Pour l'OTAN, c'est l'heure du réveil. La mort cérébrale n'était qu'un coma profond ; l'Amérique est de retour. Comme l'a dit le président Biden, « Le moindre pouce du territoire de l'OTAN sera défendu. » Les Européens, Allemagne en tête, découvrent les limites du doux commerce, la fragilité géopolitique de nos valeurs, l'impératif catégorique de la solidarité, le devoir d'être forts et complémentaires, aussi impérieux que celui d'être justes. Sans ce revirement de la politique russe, nous ne serions pas ici ce soir à discuter de l'adhésion à l'OTAN de deux grands pays qui ont librement décidé de mettre un terme à deux siècles de neutralité pour la Suède et, pour la Finlande, à soixante-quinze ans de relations spéciales avec la Russie.
Sans doute la rupture n'est-elle pas brutale. La Finlande s'était certes interdit de rejoindre l'OTAN après la chute de l'Union soviétique, mais elle s'était arrachée aux contraintes de la souveraineté limitée que lui avait imposées son puissant voisin par le traité de Paris de 1947. La Suède, quant à elle, avait toujours entretenu dans le passé avec les puissances occidentales, et tout particulièrement avec les États-Unis, une relation de coopération discrète mais substantielle. Depuis la fin de la guerre froide, les deux pays avaient noué avec l'OTAN un partenariat organisé. L'idée était alors, à Stockholm, de se rapprocher suffisamment de l'OTAN pour se dispenser d'avoir à en faire partie. Cette subtilité appartient désormais au passé.

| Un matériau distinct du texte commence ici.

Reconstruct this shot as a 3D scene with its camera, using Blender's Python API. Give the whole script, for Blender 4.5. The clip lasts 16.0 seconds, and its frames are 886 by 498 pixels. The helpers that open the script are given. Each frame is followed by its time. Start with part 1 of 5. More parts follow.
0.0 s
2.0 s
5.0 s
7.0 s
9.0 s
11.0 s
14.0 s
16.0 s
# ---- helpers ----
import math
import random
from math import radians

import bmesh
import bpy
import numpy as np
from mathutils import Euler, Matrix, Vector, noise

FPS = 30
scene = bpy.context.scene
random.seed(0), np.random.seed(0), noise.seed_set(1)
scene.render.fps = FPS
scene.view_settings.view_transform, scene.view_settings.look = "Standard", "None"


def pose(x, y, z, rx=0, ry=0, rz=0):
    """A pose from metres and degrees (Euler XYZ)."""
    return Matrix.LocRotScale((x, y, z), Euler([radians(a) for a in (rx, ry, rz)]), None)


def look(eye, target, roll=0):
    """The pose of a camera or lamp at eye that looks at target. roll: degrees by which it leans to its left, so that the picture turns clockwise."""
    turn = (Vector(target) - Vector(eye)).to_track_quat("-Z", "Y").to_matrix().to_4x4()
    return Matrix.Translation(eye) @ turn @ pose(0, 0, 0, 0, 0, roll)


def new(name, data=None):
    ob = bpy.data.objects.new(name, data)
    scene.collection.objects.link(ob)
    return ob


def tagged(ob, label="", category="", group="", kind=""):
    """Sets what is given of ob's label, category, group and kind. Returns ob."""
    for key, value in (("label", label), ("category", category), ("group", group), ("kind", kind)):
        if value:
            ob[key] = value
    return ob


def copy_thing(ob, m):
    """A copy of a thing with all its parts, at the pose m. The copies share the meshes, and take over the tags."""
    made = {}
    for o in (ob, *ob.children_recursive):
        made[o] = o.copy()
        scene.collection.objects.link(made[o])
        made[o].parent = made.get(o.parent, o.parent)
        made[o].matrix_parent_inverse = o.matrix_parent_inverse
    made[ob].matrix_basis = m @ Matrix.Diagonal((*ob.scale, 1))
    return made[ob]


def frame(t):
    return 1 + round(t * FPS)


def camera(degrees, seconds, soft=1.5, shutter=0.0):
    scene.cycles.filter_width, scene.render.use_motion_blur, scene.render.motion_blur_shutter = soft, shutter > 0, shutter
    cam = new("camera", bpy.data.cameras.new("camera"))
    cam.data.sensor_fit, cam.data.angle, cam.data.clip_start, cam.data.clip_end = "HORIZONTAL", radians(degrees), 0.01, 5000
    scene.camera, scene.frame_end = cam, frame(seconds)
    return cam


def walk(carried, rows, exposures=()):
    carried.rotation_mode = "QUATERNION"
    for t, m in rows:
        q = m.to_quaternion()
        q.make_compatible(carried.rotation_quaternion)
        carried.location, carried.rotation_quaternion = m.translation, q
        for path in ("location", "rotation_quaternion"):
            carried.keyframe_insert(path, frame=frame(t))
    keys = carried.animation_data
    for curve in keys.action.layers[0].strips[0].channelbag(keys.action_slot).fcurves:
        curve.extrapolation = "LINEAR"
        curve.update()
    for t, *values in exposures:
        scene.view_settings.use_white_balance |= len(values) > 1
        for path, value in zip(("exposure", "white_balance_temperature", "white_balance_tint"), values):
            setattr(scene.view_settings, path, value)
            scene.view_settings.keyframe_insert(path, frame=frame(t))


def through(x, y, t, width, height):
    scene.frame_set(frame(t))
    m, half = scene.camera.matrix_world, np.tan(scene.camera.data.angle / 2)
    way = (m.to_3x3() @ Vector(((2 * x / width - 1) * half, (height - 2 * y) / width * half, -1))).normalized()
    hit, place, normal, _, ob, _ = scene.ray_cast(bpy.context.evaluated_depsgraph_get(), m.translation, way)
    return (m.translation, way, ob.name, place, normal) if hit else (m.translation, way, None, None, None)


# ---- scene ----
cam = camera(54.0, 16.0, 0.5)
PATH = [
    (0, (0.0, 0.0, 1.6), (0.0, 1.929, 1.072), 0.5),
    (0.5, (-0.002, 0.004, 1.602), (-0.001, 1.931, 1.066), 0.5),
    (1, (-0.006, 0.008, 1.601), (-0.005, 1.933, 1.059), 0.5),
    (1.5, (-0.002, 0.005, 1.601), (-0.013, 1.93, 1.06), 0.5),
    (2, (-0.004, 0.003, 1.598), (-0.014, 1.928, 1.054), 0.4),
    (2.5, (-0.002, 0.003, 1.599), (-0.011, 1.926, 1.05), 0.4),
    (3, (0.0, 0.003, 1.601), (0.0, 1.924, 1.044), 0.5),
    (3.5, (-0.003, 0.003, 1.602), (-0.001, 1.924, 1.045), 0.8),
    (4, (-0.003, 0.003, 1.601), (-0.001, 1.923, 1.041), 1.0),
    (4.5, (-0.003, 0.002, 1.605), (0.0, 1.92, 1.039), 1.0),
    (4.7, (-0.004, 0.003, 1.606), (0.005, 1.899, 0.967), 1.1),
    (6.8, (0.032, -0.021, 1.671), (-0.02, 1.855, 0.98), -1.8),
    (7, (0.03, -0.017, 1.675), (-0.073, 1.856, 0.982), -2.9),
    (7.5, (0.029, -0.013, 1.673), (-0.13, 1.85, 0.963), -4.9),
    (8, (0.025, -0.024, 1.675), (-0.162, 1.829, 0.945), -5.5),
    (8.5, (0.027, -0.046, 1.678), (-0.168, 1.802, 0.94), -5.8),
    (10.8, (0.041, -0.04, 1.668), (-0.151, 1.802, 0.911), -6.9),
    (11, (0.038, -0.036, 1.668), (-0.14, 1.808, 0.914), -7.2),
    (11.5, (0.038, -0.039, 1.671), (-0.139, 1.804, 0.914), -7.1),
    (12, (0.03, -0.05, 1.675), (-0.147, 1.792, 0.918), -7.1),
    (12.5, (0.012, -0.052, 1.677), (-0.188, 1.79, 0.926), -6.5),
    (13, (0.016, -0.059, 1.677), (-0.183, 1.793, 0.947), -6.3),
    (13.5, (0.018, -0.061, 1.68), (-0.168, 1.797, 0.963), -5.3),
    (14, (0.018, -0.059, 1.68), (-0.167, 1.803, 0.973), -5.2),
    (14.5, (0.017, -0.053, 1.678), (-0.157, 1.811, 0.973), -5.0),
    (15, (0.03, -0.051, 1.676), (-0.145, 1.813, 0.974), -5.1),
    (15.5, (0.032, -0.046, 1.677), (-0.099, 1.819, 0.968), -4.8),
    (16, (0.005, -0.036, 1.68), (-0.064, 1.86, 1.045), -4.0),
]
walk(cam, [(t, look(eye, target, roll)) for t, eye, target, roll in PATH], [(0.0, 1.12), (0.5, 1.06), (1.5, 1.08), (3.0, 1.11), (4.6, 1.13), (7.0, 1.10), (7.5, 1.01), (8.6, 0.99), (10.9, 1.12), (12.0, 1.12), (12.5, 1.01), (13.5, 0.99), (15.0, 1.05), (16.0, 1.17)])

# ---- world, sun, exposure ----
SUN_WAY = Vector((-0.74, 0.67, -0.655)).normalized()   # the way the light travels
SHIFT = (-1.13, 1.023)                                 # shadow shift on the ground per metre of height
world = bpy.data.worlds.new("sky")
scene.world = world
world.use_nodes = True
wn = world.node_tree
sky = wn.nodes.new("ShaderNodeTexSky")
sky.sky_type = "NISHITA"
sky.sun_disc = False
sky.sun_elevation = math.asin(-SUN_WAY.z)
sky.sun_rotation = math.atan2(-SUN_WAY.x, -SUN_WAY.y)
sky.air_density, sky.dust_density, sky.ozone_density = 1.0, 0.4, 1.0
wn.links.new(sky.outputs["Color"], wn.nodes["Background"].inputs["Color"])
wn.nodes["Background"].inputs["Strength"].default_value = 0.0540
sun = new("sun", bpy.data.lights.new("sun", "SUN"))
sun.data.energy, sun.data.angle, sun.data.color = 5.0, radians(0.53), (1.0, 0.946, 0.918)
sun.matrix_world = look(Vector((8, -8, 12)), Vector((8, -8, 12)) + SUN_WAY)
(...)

Il manquait cependant aux relations entre l'OTAN et les deux démocraties nordiques deux choses essentielles et que seule l'adhésion pouvait apporter : d'une part, une participation à part entière à la décision au sein d'une organisation dont je rappelle qu'elle est respectueuse de la souveraineté des États et fonctionne sur la base du commun accord ; d'autre part, le bénéfice de l'article 5 du traité, c'est-à-dire la garantie de solidarité, y compris l'emploi de la force armée de tous ses membres en cas d'agression de l'un d'entre eux.
En votant pour le projet de loi qui vous est soumis, pour les deux protocoles qui vous sont proposés, c'est à cet engagement réciproque de solidarité maximale que vous faites souscrire la France. La question qui vous est posée est donc de savoir si cet engagement réciproque est légitime à vos yeux, s'il est utile à la sauvegarde de la paix et à la sécurité de tous. Votre rapporteur et la commission des affaires étrangères, qui s'est prononcée à une très large majorité en faveur du projet de loi, répondent clairement oui à cette question.
Trois considérations principales me semblent devoir guider le choix de la représentation nationale. Il y a d'abord la réduction, à la charnière de l'Union européenne et de la Russie, de la zone grise, zone de tous les dangers, comprenant les États qui inquiètent la Russie par leur adhésion au modèle économique, social et politique des démocraties occidentales sans pour autant disposer des garanties de sécurité correspondantes.